AWA is for those who feel left out and beaten down. We will serve as a resource for struggling workers whose job situation is temporary or precarious.
For those who have questions on how to speak to their manager on certain issues, we plan to connect people with job counselors to help them deal with management. Those with legal questions can be referred to a pro-bono lawyer to educate them on their rights.
We are also seeking new models of organization to assist professional workers who should not be struggling to make ends meet. Many of them are ineligible to join a union as they are 1099 independent contractors. Joining together in solidarity is a proven method to lift uplift workers.
This is just one of the reasons that labor law needs to be fundamentally transformed in the United States. However, this is not going to happen the way things have been going. We need to be at the forefront of the fight for better working conditions using innovative strategies.
We must unite in our common struggle for the fight for labor rights is related to justice in the areas of housing, transportation, the environment, feminism, and civil rights.
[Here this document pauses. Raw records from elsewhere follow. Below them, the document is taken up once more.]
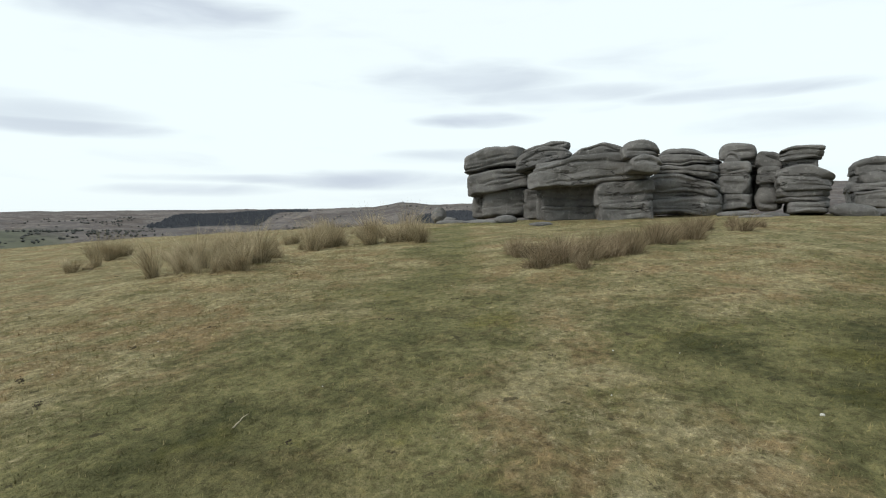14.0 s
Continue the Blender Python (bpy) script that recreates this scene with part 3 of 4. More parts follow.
TOR_B = [
    (-1.08, 0.72, 4.13, 4.40, 4.11, 4.01, 3.95, -0.10, 2.0),
    (-1.21, 1.17, 3.95, 4.09, 3.91, 3.71, 3.70, 0.10, 2.3),
    (-1.23, 1.31, 3.58, 3.71, 3.57, 3.44, 3.09, 0.20, 2.5),
    (-1.53, 1.39, 3.04, 3.31, 2.82, 2.65, 2.43, 0.30, 2.6),
    (-1.77, 1.47, 2.58, 2.66, 2.46, 2.09, 2.09, 0.10, 2.6),
    (-1.66, 1.54, 2.21, 2.37, 2.20, 1.70, 1.72, 0.30, 2.8),
    (-1.46, 0.95, 3.70, 3.63, 3.57, 1.94, 1.91, -0.70, 1.4),
]
TOR_C = [
    (-1.15, 0.15, 4.32, 4.50, 4.33, 3.86, 3.86, -0.10, 1.6),
    (-0.99, -0.35, 3.75, 4.20, 3.74, 3.66, 3.60, 0.35, 0.9),
    (-1.16, -0.05, 3.61, 3.69, 3.62, 3.22, 3.22, 0.20, 1.7),
    (-1.20, -0.02, 3.24, 3.29, 3.24, 2.46, 2.41, 0.15, 1.8),
    (-1.12, 0.04, 2.48, 2.52, 2.48, 1.86, 1.87, 0.20, 1.8),
    (-0.47, 0.32, 3.86, 3.95, 3.89, 3.49, 3.48, -0.30, 1.4),
    (0.12, 1.13, 3.98, 4.09, 3.80, 3.49, 3.43, 0.00, 1.7),
    (0.19, 1.02, 3.51, 3.55, 3.47, 2.86, 2.88, 0.10, 1.7),
    (0.26, 0.90, 2.91, 2.96, 2.91, 1.83, 1.82, 0.00, 1.6),
    (-0.87, 1.06, 3.85, 3.85, 3.76, 1.86, 1.84, -0.90, 1.2),
]
TOR_D = [
    (-0.86, 0.54, 4.09, 4.24, 4.15, 3.98, 3.99, 0.20, 1.9),
    (-0.88, 0.50, 3.97, 4.08, 3.98, 3.65, 3.75, 0.10, 1.9),
    (-0.78, 0.36, 3.76, 3.77, 3.70, 3.41, 3.38, 0.00, 1.7),
    (-0.96, 0.84, 3.28, 3.45, 3.10, 3.00, 2.72, 0.20, 2.4),
    (-0.93, 0.75, 3.03, 3.09, 2.87, 2.54, 2.49, 0.30, 2.4),
    (-0.94, 0.73, 2.58, 2.65, 2.56, 2.10, 2.12, 0.20, 2.4),
    (-0.59, 0.68, 2.16, 2.22, 2.16, 1.67, 1.70, 0.30, 2.4),
]
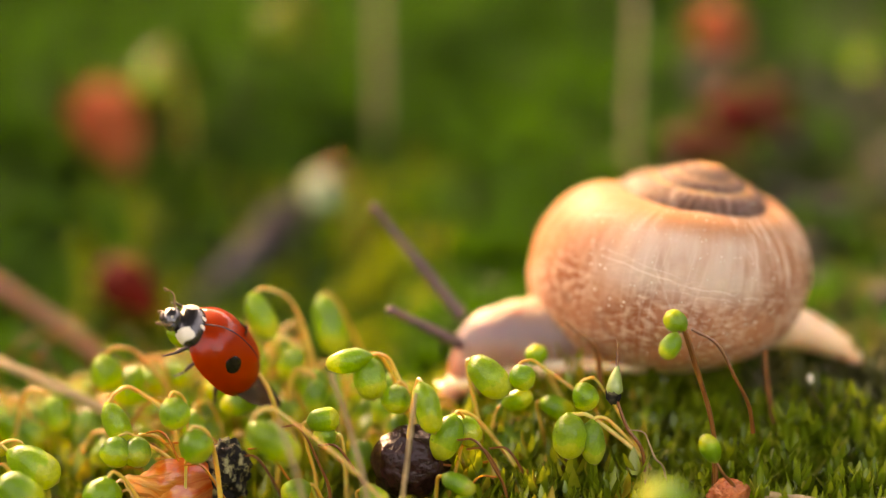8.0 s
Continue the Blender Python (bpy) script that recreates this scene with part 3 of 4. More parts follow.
def case_point(x, phi):
    """The domed back: x along the body, phi from the seam (0) to the rim (90 degrees)."""
    front, back = 1.84, 2.34
    q = x / front if x > 0 else -x / back
    p = 3.2 if x > 0 else 2.25
    w = 1.64 * max(0, 1 - q ** p) ** (0.5 if x < 0 else 0.42)
    h = 1.51 * max(0, 1 - q ** (2.6 if x > 0 else 2.1)) ** 0.5
    return Vector((x, w * math.sin(phi), h * math.cos(phi) ** 0.92 if phi < 1.5707 else 0.0))


HINGE = Vector((1.35, 0.22, 0.75))


def wing_case(parent, side):
    bm = bmesh.new()
    rows, cols = 30, 16
    xs_ = [1.84 * math.cos(math.pi * i / rows) if math.cos(math.pi * i / rows) > 0 else 2.34 * math.cos(math.pi * i / rows) for i in range(rows + 1)]
    for lift in (0.0, -0.07):
        grid = []
        for x in xs_:
            row = []
            for k in range(cols + 1):
                q = case_point(x * 0.998, math.pi / 2 * k / cols)
                if k == cols:
                    q.y += 0.05
                    q.z -= 0.03
                q = q * (1 + lift / 1.6) if lift else q
                q.y = max(q.y, 0.013)
                row.append(bm.verts.new(Vector((q.x, q.y * side, q.z)) - Vector((HINGE.x, HINGE.y * side, HINGE.z))))
            grid.append(row)
        for a, b in zip(grid, grid[1:]):
            for k in range(cols):
                bm.faces.new((a[k], a[k + 1], b[k + 1], b[k]))
    bmesh.ops.remove_doubles(bm, verts=bm.verts, dist=0.004)
    bmesh.ops.holes_fill(bm, edges=[e for e in bm.edges if e.is_boundary], sides=0)
    ob = part("wing_case", bm, RED, parent, "glossy red wing case")
    seam = bmesh.new()
    rim = [case_point(x * 0.99, 0.0) for x in xs_[1:-1]]
    loft(seam, [Vector((q.x - HINGE.x, (0.016 - HINGE.y) * side, q.z - HINGE.z - 0.004)) for q in rim], [0.02] * len(rim), 6, (0, 1, 0.1))
    part("suture", seam, BELLY, ob, "dark inner edge")
    # the black spot lies on the dome
    bm = bmesh.new()
    ring0 = [bm.verts.new(spot_on(0.04, 0.77, side, 1.012))]
    for r in (0.13, 0.26, 0.36, 0.39):
        ring = []
        for k in range(24):
            w = 2 * math.pi * k / 24
            rr = r * (1 + 0.04 * math.sin(3 * w + side) + 0.02 * math.sin(5 * w))
            ring.append(bm.verts.new(spot_on(0.04 + rr * math.cos(w), 0.77 + rr * math.sin(w) / 1.5, side, 1.014 if r < 0.38 else 0.99)))
        if len(ring0) == 1:
            for k in range(24):
                bm.faces.new((ring0[0], ring[k], ring[(k + 1) % 24]))
        else:
            for k in range(24):
                bm.faces.new((ring0[k], ring[k], ring[(k + 1) % 24], ring0[(k + 1) % 24]))
        ring0 = ring
    part("wing_spot", bm, SPOT, ob, "round black spot")
    return ob


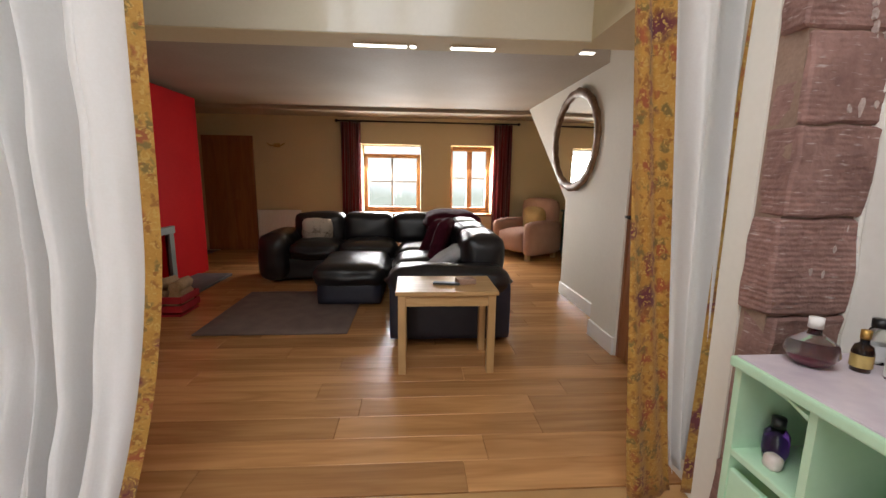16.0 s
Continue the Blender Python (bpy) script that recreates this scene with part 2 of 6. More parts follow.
M_OAKGAP = mat("floor_joint", (0.10, 0.05, 0.025), rough=0.8)
M_STEP = wood("golden_oak_step", (0.56, 0.34, 0.14), (0.44, 0.24, 0.09), rough=0.35, axis=0, ring=8)
M_PINE = wood("varnished_knotty_pine", (0.84, 0.45, 0.125), (0.68, 0.30, 0.065), rough=0.35, axis=2, ring=10, grain=3.0, coat=0.25)
next(x for x in M_PINE.node_tree.nodes if x.type == "MAP_RANGE").inputs["From Min"].default_value = 0.36
# a broad soft orange varnish stain across the board
n, l = M_PINE.node_tree.nodes, M_PINE.node_tree.links
p = n["Principled BSDF"]
old = p.inputs["Base Color"].links[0].from_socket
tc = next(x for x in n if x.type == "TEX_COORD")
sep = n.new("ShaderNodeSeparateXYZ")
l.new(tc.outputs["Object"], sep.inputs[0])
wob = n.new("ShaderNodeTexNoise")
wob.inputs["Scale"].default_value = 9.0
l.new(tc.outputs["Object"], wob.inputs["Vector"])
ad = n.new("ShaderNodeMath")
ad.operation = "MULTIPLY_ADD"
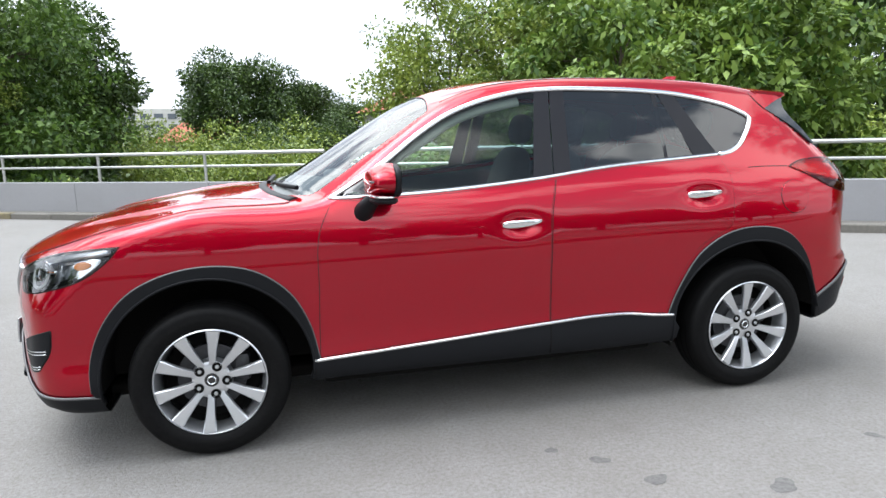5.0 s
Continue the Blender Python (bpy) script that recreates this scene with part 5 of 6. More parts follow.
def build_planting():
    # dense broadleaf trees beyond the parapet
    broad = make_tree("broadleaf_tree", 11.0, 3.9, 1, LEAF_MID, 30000, 0.21, 0.10, 22, 0.2, "tall dense mid-green broadleaf tree behind the parapet", clump=0.25, forks=4)
    broad2 = make_tree("broadleaf_tree", 10.0, 3.6, 2, LEAF_DARK, 24000, 0.25, 0.3, 17, 0.22, "tall dark green tree with forked grey trunk", clump=0.26, forks=4)
    light = make_tree("slender_tree", 8.6, 2.7, 3, LEAF_LIGHT, 20000, 0.14, 0.12, 22, 0.1, "slender yellow-green tree with airy crown", 0.2, clump=0.25, forks=4)
    bushy = make_tree("bushy_tree", 7.6, 3.0, 4, LEAF_BRIGHT, 26000, 0.22, 0.06, 24, 0.12, "bushy bright green tree overhanging the railing", 0.6, clump=0.22, forks=4)
    wispy = make_tree("wispy_tree", 10.5, 3.0, 5, LEAF_DARK, 36000, 0.2, 0.12, 18, 0.15, "dark wispy tree with drooping twigs", 1.3, clump=0.26, forks=4)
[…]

We must unite because our enemies are united and love to divide and conquer.
But we do not seek to reinvent the wheel. Nor do we pretend to have all the answers. We will work with anyone who believes that it is unjust that inequality has risen to an egregious level in the United States, the wealthiest country in the world.
AWA advocates for better labor laws for all workers. We oppose discrimination in the workplace of any kind. We are also ardent advocates of the need for a $15 an hour minimum wage now.
And while federal law is very difficult, we have a great opportunity here in New Jersey to make great progress on labor issues under Governor Murphy. It is necessary to take advantage of the moment for time and tide wait for no man.
We here at AWA will uplift the struggling and those who still believe in the American Dream. We will bring together the dispossessed, the frustrated, those who deserve more and have been forced to struggle while the plutocracy thrives. But we will not call them victims. We will empower them. We will empower ourselves. We are the change we seek.